TRIBUNNEWS.COM - Tunjangan Hari Raya (THR) 2023 wajib dibayarkan secara penuh dan paling lambat 7 hari sebelum hari raya keagamaan.
THR diberikan kepada pekerja/buruh yang telah mempunyai masa kerja 1 bulan secara terus menerus atau lebih, baik yang mempunyai hubungan kerja berdasarkan perjanjian kerja waktu tidak tertentu (PKWTT), perjanjian kerja waktu tertentu (PKWT), termasuk pekerja/buruh harian lepas yang memenuhi persyaratan sesuai peraturan perundang-undangan.
Lantas, bagaimana dengan pekerja wanita yang sedang mengambil cuti melahirkan, apakah mendapatkan THR?
Kementerian Ketenagakerjaan (Kemnaker) menjelaskan pertanyaan tersebut melalui akun Instagram resminya, @kemnaker.

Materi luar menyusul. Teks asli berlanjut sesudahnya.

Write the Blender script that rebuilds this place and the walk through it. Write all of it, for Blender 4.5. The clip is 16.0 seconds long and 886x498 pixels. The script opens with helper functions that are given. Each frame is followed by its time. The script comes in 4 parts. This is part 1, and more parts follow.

Bagi pekerja wanita yang sedang mengambil cuti atau istirahat melahirkan, tetap mendapatkan THR.
Berikut penjelasannya:
Baca juga: Hari Ini THR PNS Mulai Dicairkan, Bagaimana Dengan Karyawan Swasta?
1. Pemberian THR Keagamaan didasarkan pada masa kerja.
Pekerja/buruh yang mendapat THR telah memiliki masa kerja 1 bulan/lebih.
2. Istirahat melahirkan termasuk hak pekerja/buruh sehingga mereka yang menjalankannya, upah dan THRnya harus tetap dibayarkan.
3. Ketidakhadiran selama menjalani istirahat melahirkan tidak meniadakan atau mengurangi hak THR yang bersangkutan sepanjang pekerja/buruh tersebut telah memenuhi masa kerja 1 bulan/lebih.
Bagaimana cara menghitung THR tahun 2023?
Aturan mengenai hal ini tertuang dalam surat edaran Nomor M/2/HK.04.00/III/2023 tentang Pelaksanaan Pemberian Tunjangan Hari Raya Keagamaan Tahun 2023 Bagi Pekerja/Buruh di Perusahaan, yakni:
1. Pekerja/buruh yang telah mempunyai masa kerja 12 bulan secara terus menerus atau lebih akan mendapatkan THR sebesar 1 bulan upah.
2. Pekerja/buruh dengan masa kerja 1 bulan secara terus menerus tetapi kurang dari 12 bulan diberikan secara proporsional dengan perhitungan:
(masa kerja (bulan)):12) x 1 bulan upah
Contoh:
(6 bulan:12) x Rp 4.000.000 = Rp 2.000.000
3. Bagi pekerja/buruh yang bekerja berdasarkan perjanjian kerja harian lepas, upah 1 bulan dihitung sebagai berikut:
a. Pekerja/buruh yang telah mempunyai masa kerja 12 bulan atau lebih, upah 1 bulan dihitung berdasarkan rata-rata upah yang diterima dalam 12 bulan terakhir sebelum hari raya keagamaan
b. Pekerja/buruh yang mempunyai masa kerja kurang dari 12 bulan, upah 1 bulan dihitung berdasarkan rata-rata upah yang diterima tiap bulan selama masa kerja
4. Bagi pekerja/buruh yang upahnya ditetapkan berdasarkan satuan hasil maka upah 1 bulan dihitung berdasarkan upah rata-rata 12 bulan terkahir sebelum hari raya kegamaan.
Ida mengatakan, terkait ketentuan mengenai besaran THR, dimungkinkan perusahaan memberikan THR yangn lebih baik dari peraturan perundang-undangan.
Dalam Permenaker 6/2016 diatur bahwa bagi perusahaan yang dalam perjanjian kerja (PK), peraturan perusahaan (PP), perjanjian kerja bersama (PKB), atau kebiasaan yang berlaku di perusahaan tersebut telah mengatur besaran THR yang lebih baik dari ketentuan peraturan perundang-undangan, maka THR yang dibayarkan kepada pekerja/buruh tersebut sesuai dengan PK, PP, PKB, atau kebiasaan tersebut.
Ida menyatakan, hal yang penting untuk digarisbawahi terkait dasar perhitungan THR yang menggunakan upah ini.
Menurutnya, bagi perusahaan industri pada karya tertentu berorientasi ekspor yang melaksanakan penyesuaian waktu kerja dan upah sebagaimana yang diatur dalam Permenaker 5/2023 maka perusahaan tetap wajib membayar THR Keagamaan.
Upah yang digunakan sebagai dasar perhitungan THR adalah nilai upah terakhir sebelum dilakukannya penyesuaian upah tersebut.